In the District of Columbia, the percent of Black teachers fell from 77 percent to 49 percent from 2003 to 2011.
The report is careful to note that it provides only descriptive figures rather than a causal explanation for the findings. But many potential theories are possible: The District of Columbia's population grew more White over this time period thanks to hyper-gentrification, possibly pushing Black teachers out into the suburbs as housing prices went up. In Cleveland, most of the loss of teachers of color occured at charter schools, the report notes, raising the possibility that the growth of those schools had an effect.
How these trends affect students also plays out differently, because of the varying demographics in the cities. In Philadelphia, the teacher-diversity gap for Black students actually closed during the period studied, despite the loss of so many Black teachers, because the number of Black students also declined.

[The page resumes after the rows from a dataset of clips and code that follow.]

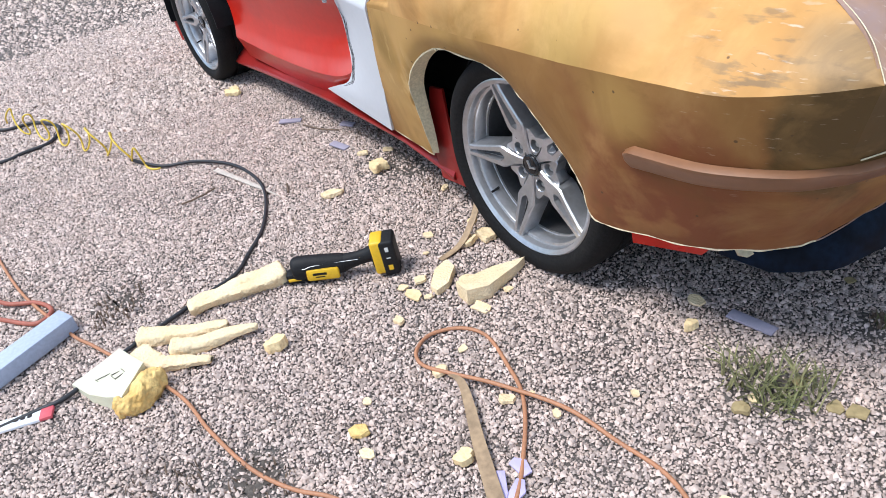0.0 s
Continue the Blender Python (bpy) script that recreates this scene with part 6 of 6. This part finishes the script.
bottle = thing("plastic_bottle", "crushed amber and white plastic bottle on gravel", "bottle", pose(1.555, 0.80, 0.038, 0, 90, 62))
bm = lathe([(0.0, 0.0), (0.038, 0.0), (0.042, 0.01), (0.041, 0.13), (0.034, 0.17), (0.014, 0.20), (0.013, 0.225), (0.0, 0.225)], 20)
for v in bm.verts:
    v.co.x *= 0.55 + 0.35 * noise.noise(v.co * 14)
    v.co.y += 0.012 * noise.noise(v.co * 18)
part("bottle_body", bm, M["amber_plastic"], bottle, "", 60)
part("bottle_cap", lathe([(0.0, 0.245), (0.015, 0.245), (0.016, 0.225), (0.0, 0.225)], 14), M["print_white"], bottle)

towel = sheet(lambda u, v: Vector((1.53 + 0.75 * v + 0.28 * u, 0.39 + 0.80 * u - 0.10 * v, 0.018 + 0.012 * math.sin(9 * v + 3 * u) * math.sin(6 * u) + 0.012 * noise.noise(Vector((u * 6, v * 6, 2))))), 40, 40, 0.012)
single("towel", towel, M["towel"], "purple towel spread on the gravel", "towel", smooth=180)
fold = sheet(lambda u, v: Vector((1.535 + 0.72 * v + 0.05 * u, 0.385 + 0.17 * u - 0.10 * v, 0.034 + 0.018 * math.sin(math.pi * u))), 10, 30, 0.010)
single("towel", fold, M["towel"], "folded purple towel edge lying on the towel", "towel", smooth=180)


def build_drill(m):
    d = thing("cordless_drill", "black and teal cordless drill standing on its battery", "drill", m)
    part("battery", box(0.115, 0.075, 0.05, pose(0, 0, 0.027), 0.01), M["tool_black"], d, "black battery pack")
    part("battery_top", box(0.10, 0.07, 0.022, pose(0.0, 0, 0.062), 0.008), M["tool_teal"], d)
    part("grip", tube([(0.0, 0, 0.065), (0.004, 0, 0.12), (0.0, 0, 0.17)], lambda u: 0.021 + 0.006 * abs(2 * u - 1), 12, 4), M["tool_black"], d, "", 60)
    part("motor_housing", tube([(-0.075, 0, 0.195), (-0.06, 0, 0.197), (0.0, 0, 0.197), (0.06, 0, 0.195)], lambda u: 0.022 + 0.012 * math.sin(math.pi * min(1, u + 0.25)), 16, 4), M["tool_black"], d, "", 60)
    part("housing_band", lathe([(0.036, -0.012), (0.037, -0.01), (0.037, 0.01), (0.036, 0.012)], 18), M["tool_teal"], d, "", 40, pose(-0.01, 0, 0.197, 0, 90, 0))
    part("chuck", lathe([(0.024, 0.0), (0.026, 0.01), (0.022, 0.045), (0.010, 0.055), (0.0, 0.055)], 16), M["tool_black"], d, "", 40, pose(0.06, 0, 0.195, 0, 90, 0))
    part("trigger", box(0.014, 0.016, 0.03, pose(0.026, 0, 0.15), 0.004), M["tool_teal"], d)
    part("logo_bar", box(0.03, 0.002, 0.01, pose(0.0, -0.0375, 0.06)), M["print_white"], d)


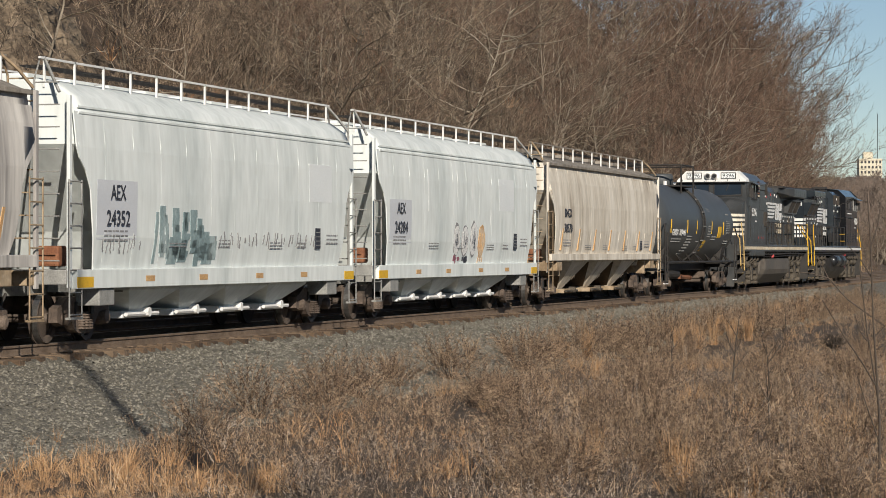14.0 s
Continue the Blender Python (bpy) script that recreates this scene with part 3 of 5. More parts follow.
        for k, (a, b, c, d) in enumerate(wins):
            w = part("side_window", box(B(), a, b, *sorted((s * 1.49, s * 1.508)), c, d, 0.02), M["glass"], body, "dark side window")
            fm = M["ladder"] if fresh else dark
            for p, q, u, v in ((a - 0.05, b + 0.05, d, d + 0.05), (a - 0.05, b + 0.05, c - 0.05, c), (a - 0.05, a, c, d), (b, b + 0.05, c, d)):
                part("window_frame", box(B(), p, q, *sorted((s * 1.5, s * 1.535)), u, v, 0.006), fm if k else dark, w)
        v0, v1 = (6.5, 8.8) if fresh else (6.1, 7.9)
        part("sun_visor", prism(B(), [(s * 1.49, 4.52), (s * 1.49, 4.49), (s * 1.80, 4.36), (s * 1.81, 4.39)], v0, v1), P, body, "drip visor over the cab window")
        if not fresh:
            for i in range(6):
                part("louvre", box(B(), 5.55, 5.95, *sorted((s * 1.5, s * 1.53)), 3.92 + 0.11 * i, 3.98 + 0.11 * i), M["rust"] if i % 2 else M["cream"], body)
            part("louvre_frame", box(B(), 5.5, 6.0, *sorted((s * 1.498, s * 1.512)), 3.86, 4.60, 0.01), dark, body)
            for a in (4.1, 4.9, 5.7, 6.5, 7.3):
                part("body_panel", box(B(), a, a + 0.74, *sorted((s * 1.5, s * 1.512)), 1.95, 2.75, 0.008), P, body)
            part("body_panel", box(B(), 4.05, 5.4, *sorted((s * 1.5, s * 1.512)), 3.35, 4.2, 0.01), P, body)
        else:
            for a in (3.3, 4.3, 5.3):
                part("body_panel", box(B(), a, a + 0.92, *sorted((s * 1.5, s * 1.514)), 1.95, 3.45, 0.01), M["gloss"], body)
            for a in (4.0, 5.2, 6.6, 7.4):
                for i in range(5):
                    part("louvre", box(B(), a, a + 0.55, *sorted((s * 1.512, s * 1.535)), 2.12 + 0.09 * i, 2.16 + 0.09 * i), P, body)
            part("white_sill", box(B(), 4.3, 5.6, *sorted((s * 1.5, s * 1.54)), 3.60, 3.66), M["white"], body)
        part("cab_grab", rod(B(), [(8.55, s * 1.55, 2.1), (8.55, s * 1.58, 2.2), (8.55, s * 1.58, 3.4), (8.55, s * 1.55, 3.5)], 0.016, 6), dark, body)
        part("mirror", box(B(), 8.40, 8.44, *sorted((s * 1.52, s * 1.70)), 3.85, 4.25, 0.01), dark, body)
        nx = 7.0 if not fresh else 7.85
        letters(number, 0.36, M["white"], body, nx, s * 1.517, 3.22, side=s, width=1.25 if not fresh else 1.3)
        plates("data_label", [(6.35, 6.5, 2.84, 2.89), (6.53, 6.7, 2.84, 2.89)] if not fresh else [(7.2, 7.4, 2.86, 2.91), (7.6, 7.75, 2.86, 2.91)], s * 1.512, M["white"], body, s)
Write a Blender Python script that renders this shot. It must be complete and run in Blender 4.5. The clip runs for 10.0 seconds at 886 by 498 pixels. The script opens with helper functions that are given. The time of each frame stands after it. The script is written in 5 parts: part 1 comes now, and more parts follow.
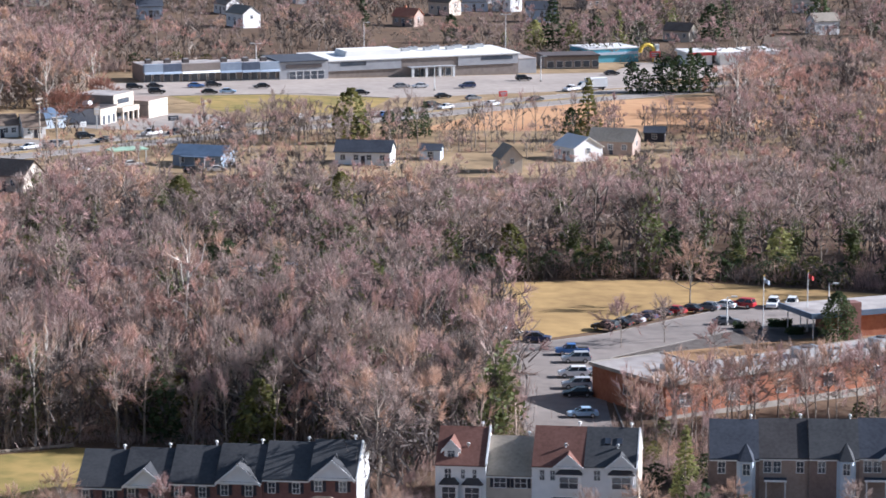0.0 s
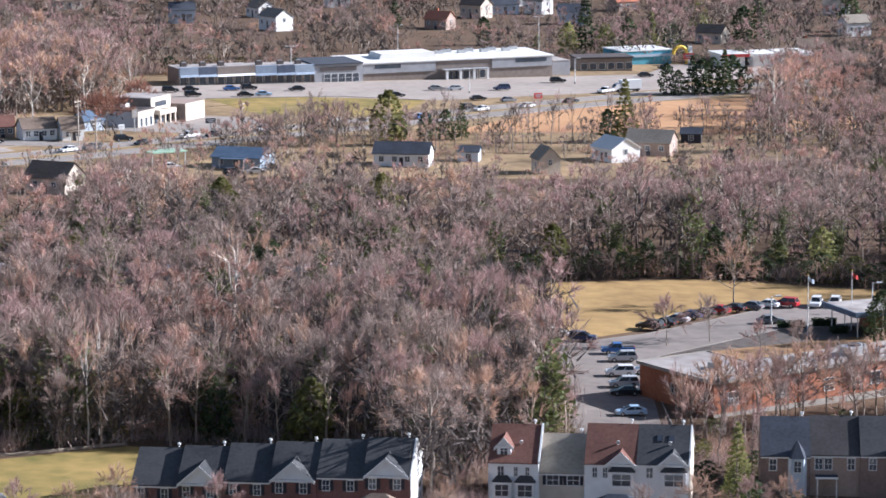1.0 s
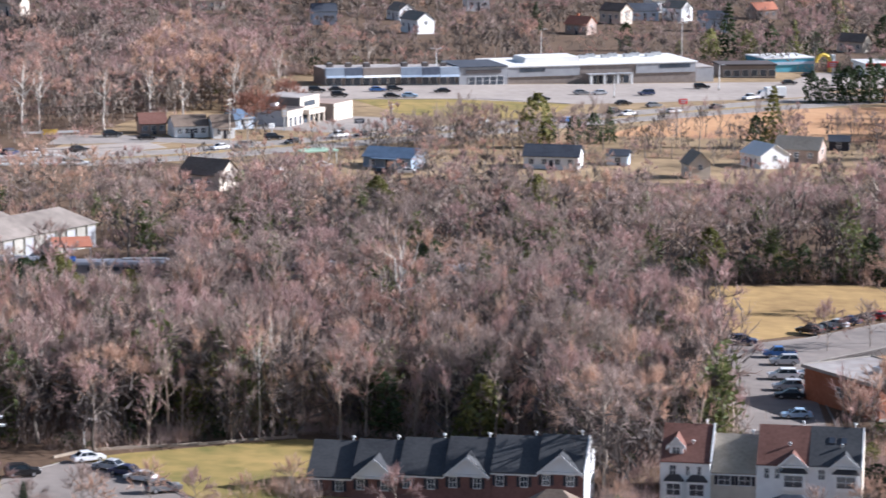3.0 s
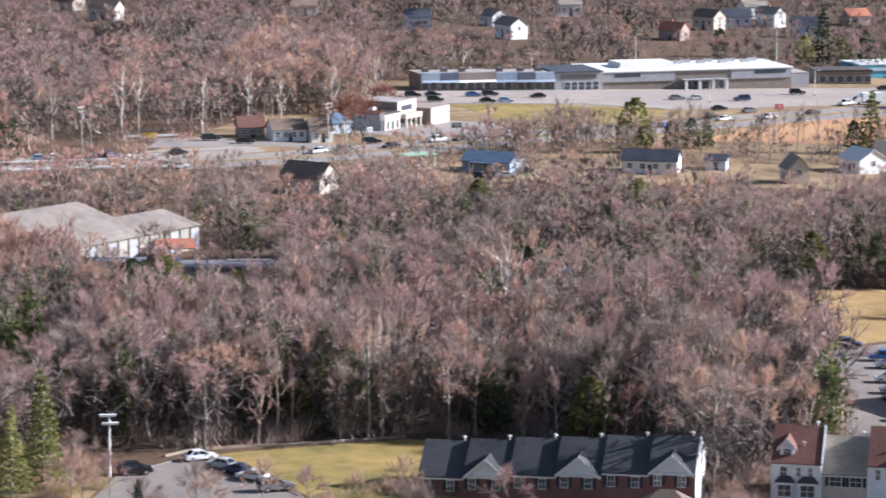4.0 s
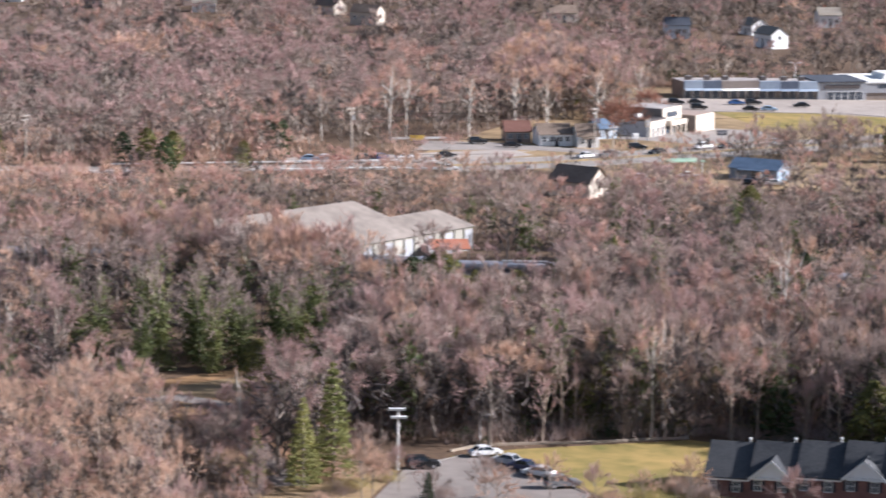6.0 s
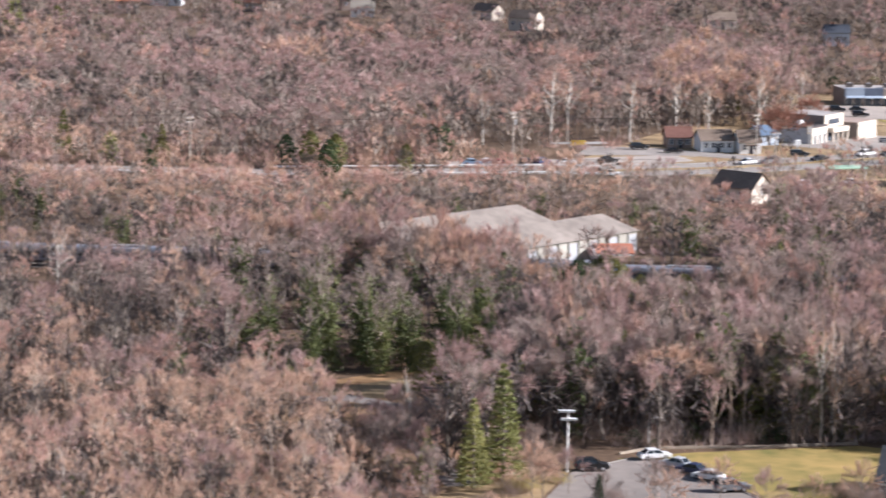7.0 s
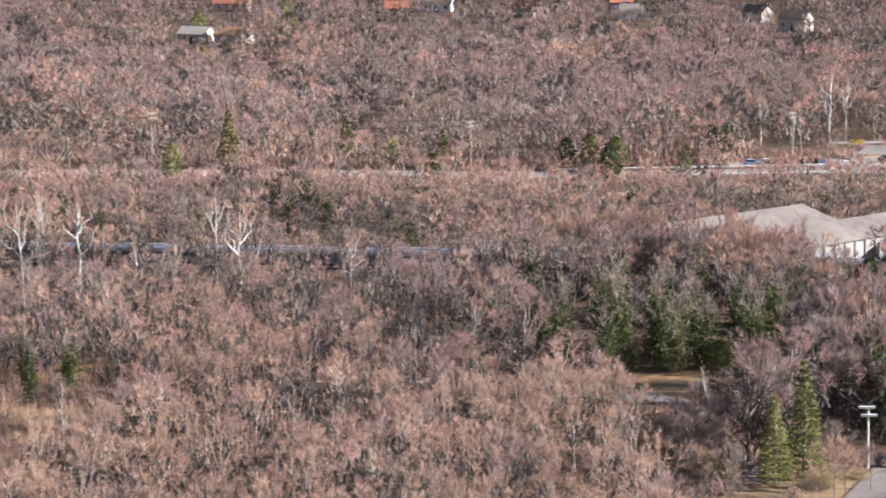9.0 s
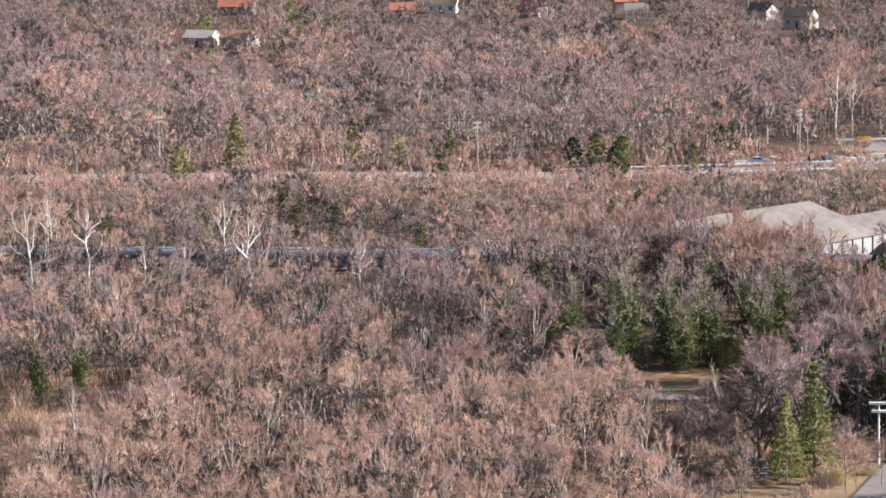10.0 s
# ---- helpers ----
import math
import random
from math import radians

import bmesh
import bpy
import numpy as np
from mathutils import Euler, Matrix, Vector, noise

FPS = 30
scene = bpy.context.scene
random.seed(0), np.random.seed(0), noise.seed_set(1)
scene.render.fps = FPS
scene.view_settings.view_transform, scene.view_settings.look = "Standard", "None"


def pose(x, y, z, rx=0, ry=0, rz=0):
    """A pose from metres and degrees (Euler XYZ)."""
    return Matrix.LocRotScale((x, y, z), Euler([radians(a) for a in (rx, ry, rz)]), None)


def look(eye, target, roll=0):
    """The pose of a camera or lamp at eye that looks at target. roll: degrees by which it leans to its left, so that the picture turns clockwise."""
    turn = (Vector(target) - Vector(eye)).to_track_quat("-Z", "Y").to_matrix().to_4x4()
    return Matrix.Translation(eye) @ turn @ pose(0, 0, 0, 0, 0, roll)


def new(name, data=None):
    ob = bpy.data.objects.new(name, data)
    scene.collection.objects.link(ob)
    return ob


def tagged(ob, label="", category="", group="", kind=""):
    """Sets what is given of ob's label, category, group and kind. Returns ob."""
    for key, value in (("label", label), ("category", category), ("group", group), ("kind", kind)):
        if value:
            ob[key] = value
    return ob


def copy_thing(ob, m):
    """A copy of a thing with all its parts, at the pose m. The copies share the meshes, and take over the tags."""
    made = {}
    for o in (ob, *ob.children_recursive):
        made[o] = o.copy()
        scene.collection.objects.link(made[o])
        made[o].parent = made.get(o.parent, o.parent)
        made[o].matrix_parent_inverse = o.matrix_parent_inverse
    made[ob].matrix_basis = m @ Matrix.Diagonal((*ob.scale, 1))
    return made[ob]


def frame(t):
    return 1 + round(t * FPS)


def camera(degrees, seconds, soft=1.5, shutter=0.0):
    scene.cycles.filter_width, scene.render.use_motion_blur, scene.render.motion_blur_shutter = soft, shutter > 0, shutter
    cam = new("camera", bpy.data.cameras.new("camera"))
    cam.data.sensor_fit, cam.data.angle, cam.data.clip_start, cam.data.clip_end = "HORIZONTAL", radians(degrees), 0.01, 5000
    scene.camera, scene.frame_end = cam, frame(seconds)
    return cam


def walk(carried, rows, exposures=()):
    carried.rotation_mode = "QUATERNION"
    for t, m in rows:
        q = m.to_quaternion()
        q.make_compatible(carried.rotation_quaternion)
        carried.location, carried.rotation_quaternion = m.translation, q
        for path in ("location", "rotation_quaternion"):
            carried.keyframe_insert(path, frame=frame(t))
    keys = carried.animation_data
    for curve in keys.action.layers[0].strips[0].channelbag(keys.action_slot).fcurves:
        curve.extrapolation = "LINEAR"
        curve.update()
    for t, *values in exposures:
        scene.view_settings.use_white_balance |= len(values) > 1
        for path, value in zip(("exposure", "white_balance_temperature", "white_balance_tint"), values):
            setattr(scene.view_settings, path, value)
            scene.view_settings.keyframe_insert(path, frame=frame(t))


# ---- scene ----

In response to the report, AFT President Randi Weingarten called for a national summit to address teacher diversity in urban districts.
"Diversity is a key component to equality and opportunity. Where there's a diverse teaching workforce, all kids thrive. That's why we note with alarm the sharp decline in the population of Black teachers in our cities," she said.
Here's some more in-the-weeds information on the report:
How was the research conducted?
The Shanker Institute used open-records requests to gain information on the composition of the student population and the teaching force from each city's district. Because of differences in the specific data available and limitations particular to each collection, the data isn't strictly comparable from city to city. (An appendix spells out the specific methodology used to examine the results for each city.)
The data is pretty complex here, and there are a lot of ways to slice and dice it, so here are a couple of other visualizations.
Which of the districts has the greatest gap between the ethnic makeup of its teacher and student population?
That would be Philadelphia, where 31 percent of teachers are Black, Hispanic, or another race, but 86 percent of students are — a whopping 55 percentage-point difference. Following close behind are Cleveland (a 53 percentage-point diversity gap) and Boston (a 51 percentage-point gap).